#### [Supplied material]

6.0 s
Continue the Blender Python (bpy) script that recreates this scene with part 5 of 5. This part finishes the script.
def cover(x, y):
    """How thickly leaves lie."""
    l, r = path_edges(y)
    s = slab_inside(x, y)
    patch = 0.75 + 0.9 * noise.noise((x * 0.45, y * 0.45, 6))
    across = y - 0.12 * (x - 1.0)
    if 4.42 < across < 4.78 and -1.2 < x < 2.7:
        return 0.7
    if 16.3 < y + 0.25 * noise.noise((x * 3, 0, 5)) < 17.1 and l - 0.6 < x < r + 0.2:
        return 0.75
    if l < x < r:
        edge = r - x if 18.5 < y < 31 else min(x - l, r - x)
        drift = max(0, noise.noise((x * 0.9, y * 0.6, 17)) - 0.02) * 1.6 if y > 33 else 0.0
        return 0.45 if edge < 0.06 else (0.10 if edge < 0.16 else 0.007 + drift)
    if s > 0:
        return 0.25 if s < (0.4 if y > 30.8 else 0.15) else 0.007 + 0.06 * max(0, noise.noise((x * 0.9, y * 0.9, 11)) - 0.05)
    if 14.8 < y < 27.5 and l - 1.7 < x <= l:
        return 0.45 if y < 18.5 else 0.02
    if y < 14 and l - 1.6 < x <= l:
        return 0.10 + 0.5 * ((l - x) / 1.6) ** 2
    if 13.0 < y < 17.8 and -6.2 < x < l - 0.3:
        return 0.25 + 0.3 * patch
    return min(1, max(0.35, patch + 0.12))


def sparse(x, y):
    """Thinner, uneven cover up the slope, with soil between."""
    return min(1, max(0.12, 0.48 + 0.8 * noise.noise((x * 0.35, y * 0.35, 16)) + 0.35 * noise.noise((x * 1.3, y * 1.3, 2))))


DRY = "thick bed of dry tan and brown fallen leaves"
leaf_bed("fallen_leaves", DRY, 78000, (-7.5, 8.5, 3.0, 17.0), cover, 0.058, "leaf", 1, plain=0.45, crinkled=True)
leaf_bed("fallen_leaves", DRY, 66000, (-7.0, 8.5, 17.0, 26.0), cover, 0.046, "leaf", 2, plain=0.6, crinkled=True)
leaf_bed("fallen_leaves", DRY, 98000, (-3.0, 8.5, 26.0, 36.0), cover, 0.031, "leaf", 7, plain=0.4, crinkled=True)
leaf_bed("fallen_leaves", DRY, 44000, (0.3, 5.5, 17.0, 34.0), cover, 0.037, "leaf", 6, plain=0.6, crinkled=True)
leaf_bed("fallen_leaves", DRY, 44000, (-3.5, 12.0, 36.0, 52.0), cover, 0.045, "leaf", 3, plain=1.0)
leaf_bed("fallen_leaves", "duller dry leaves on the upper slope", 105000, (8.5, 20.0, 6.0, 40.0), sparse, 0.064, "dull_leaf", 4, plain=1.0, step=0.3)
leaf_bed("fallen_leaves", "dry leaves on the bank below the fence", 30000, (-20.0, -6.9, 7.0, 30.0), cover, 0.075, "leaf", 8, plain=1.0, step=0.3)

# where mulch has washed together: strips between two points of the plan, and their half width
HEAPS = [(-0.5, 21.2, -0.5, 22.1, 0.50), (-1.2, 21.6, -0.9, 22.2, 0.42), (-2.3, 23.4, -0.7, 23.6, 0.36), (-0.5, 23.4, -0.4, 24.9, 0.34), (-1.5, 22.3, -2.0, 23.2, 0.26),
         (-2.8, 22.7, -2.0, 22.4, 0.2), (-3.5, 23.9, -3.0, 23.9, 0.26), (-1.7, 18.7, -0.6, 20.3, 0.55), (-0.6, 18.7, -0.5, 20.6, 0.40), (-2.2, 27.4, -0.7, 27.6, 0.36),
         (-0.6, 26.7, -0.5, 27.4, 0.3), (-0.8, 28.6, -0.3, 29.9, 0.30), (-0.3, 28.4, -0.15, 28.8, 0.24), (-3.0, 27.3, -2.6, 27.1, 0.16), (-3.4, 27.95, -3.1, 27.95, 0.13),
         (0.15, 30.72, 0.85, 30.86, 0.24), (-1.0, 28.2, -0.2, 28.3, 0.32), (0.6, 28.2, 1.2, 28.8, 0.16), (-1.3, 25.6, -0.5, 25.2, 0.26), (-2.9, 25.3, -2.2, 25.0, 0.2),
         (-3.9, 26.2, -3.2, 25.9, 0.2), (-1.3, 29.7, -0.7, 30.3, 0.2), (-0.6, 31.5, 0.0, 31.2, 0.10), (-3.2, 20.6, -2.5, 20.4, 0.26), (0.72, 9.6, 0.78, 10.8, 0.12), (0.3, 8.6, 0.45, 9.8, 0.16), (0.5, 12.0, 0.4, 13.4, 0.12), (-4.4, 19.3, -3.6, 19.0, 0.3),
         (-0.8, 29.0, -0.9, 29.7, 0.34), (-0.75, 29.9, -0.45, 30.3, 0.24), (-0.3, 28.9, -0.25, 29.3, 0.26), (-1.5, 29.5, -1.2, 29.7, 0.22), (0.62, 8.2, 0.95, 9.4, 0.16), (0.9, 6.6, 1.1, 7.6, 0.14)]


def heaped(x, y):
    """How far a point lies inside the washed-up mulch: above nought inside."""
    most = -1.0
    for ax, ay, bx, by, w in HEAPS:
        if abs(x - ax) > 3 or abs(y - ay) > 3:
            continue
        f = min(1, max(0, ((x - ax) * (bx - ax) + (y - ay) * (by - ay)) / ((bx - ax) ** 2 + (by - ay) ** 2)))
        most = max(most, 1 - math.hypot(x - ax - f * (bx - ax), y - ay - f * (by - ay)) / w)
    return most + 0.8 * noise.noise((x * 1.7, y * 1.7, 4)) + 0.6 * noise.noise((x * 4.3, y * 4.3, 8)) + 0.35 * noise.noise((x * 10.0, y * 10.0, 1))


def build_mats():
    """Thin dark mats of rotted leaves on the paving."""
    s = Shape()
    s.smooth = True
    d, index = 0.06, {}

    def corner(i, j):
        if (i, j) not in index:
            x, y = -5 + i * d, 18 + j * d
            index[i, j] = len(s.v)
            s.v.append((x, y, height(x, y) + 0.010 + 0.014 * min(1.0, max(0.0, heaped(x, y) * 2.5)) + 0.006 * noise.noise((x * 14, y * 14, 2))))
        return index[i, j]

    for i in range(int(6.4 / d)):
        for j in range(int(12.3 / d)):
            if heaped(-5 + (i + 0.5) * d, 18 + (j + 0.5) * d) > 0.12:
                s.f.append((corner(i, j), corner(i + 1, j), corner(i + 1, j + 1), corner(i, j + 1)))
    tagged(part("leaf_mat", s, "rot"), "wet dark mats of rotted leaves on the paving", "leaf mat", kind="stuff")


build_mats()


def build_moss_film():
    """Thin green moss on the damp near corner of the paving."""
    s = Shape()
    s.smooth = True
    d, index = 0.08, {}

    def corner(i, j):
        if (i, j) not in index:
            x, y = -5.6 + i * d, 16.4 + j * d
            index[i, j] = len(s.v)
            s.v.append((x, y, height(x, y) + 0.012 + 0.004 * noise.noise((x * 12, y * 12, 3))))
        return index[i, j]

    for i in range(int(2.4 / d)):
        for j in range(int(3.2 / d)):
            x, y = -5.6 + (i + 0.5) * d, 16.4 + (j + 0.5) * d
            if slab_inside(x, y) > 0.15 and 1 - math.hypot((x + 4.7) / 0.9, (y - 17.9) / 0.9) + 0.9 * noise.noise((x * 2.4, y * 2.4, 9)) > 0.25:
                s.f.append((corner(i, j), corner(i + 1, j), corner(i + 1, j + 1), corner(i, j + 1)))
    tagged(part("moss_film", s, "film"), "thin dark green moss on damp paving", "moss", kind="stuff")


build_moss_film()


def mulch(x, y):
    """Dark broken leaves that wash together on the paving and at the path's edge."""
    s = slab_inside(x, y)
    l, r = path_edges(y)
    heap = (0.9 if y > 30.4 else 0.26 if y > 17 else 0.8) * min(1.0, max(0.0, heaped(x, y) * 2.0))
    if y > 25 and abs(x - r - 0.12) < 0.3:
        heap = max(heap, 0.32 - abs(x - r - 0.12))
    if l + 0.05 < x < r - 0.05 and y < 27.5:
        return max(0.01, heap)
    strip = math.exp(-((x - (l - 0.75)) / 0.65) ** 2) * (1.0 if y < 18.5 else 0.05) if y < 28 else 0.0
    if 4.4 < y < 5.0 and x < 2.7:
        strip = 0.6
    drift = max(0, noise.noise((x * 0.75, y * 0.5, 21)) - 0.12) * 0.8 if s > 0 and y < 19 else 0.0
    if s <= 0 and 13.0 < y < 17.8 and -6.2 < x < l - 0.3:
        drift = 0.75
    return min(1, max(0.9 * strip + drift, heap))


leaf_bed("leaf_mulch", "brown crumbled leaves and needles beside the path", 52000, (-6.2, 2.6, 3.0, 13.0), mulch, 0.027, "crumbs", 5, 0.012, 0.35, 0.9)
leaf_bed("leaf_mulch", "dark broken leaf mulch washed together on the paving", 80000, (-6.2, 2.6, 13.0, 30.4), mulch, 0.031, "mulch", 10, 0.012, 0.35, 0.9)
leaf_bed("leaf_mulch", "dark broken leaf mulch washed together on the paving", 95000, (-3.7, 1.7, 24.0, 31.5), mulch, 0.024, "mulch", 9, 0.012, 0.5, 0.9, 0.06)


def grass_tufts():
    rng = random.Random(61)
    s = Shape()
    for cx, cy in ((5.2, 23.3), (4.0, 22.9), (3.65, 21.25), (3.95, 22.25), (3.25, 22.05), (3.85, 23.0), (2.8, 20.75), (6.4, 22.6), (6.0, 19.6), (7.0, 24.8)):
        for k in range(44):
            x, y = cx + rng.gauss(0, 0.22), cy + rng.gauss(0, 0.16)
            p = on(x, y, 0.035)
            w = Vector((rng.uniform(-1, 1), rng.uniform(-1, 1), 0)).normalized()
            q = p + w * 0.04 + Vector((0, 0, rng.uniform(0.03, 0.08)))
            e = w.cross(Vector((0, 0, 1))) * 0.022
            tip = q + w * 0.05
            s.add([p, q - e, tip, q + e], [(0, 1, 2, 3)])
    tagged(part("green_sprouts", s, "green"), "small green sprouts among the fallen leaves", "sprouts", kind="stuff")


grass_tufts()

---

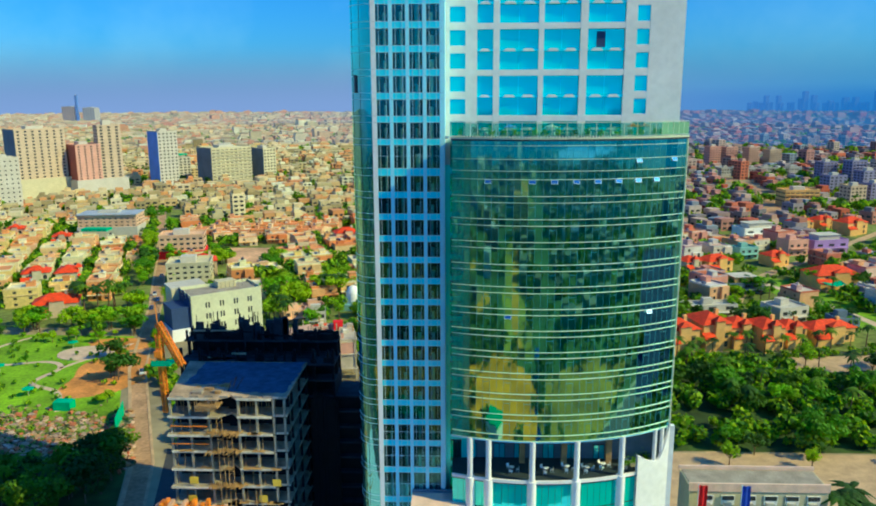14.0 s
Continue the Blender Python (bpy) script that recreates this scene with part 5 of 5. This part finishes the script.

* * *

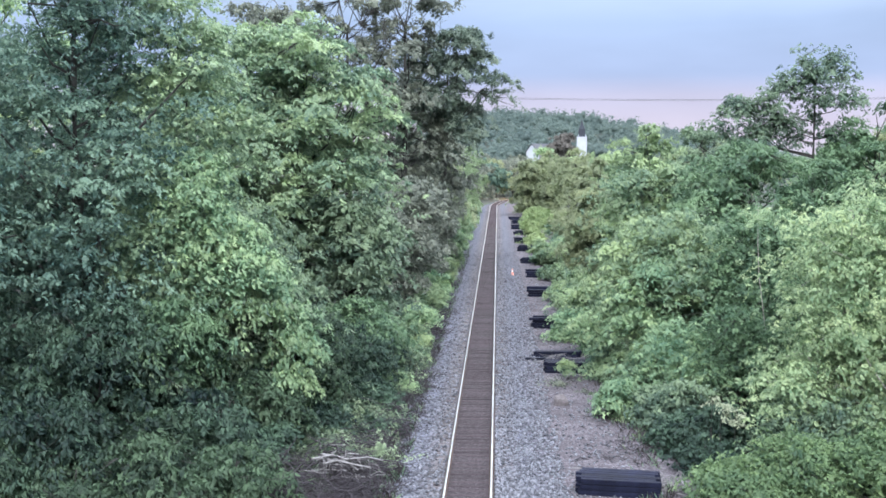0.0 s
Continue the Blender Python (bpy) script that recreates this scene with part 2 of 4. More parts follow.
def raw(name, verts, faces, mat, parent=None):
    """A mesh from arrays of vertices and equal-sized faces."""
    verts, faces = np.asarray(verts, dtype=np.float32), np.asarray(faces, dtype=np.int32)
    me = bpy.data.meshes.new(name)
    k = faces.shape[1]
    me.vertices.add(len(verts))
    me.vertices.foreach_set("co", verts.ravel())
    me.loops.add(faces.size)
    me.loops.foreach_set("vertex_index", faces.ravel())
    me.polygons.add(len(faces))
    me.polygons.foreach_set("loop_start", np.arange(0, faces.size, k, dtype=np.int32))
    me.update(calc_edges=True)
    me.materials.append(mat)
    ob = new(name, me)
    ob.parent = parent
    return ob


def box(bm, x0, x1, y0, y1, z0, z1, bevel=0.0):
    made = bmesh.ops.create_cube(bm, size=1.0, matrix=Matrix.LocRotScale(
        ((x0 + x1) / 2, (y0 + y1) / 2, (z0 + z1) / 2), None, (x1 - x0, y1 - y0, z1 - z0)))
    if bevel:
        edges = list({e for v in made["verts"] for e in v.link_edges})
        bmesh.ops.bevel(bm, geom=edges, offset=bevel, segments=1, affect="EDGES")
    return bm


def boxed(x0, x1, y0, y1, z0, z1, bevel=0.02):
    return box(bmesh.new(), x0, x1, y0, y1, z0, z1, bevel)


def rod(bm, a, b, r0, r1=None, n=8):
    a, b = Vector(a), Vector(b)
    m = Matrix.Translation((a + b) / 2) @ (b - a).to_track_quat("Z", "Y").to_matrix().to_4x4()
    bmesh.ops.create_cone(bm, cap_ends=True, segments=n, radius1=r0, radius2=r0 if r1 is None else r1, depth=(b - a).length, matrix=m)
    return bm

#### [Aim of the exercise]
Scan the material line by line and report each one that contains "with".

#### [Written solution]
Continue the Blender Python (bpy) script that recreates this scene with part 5 of 5. This part finishes the script.
    """Thinner, uneven cover up the slope, with soil between."""
Continue the Blender Python (bpy) script that recreates this scene with part 5 of 5. This part finishes the script.
Continue the Blender Python (bpy) script that recreates this scene with part 2 of 4. More parts follow.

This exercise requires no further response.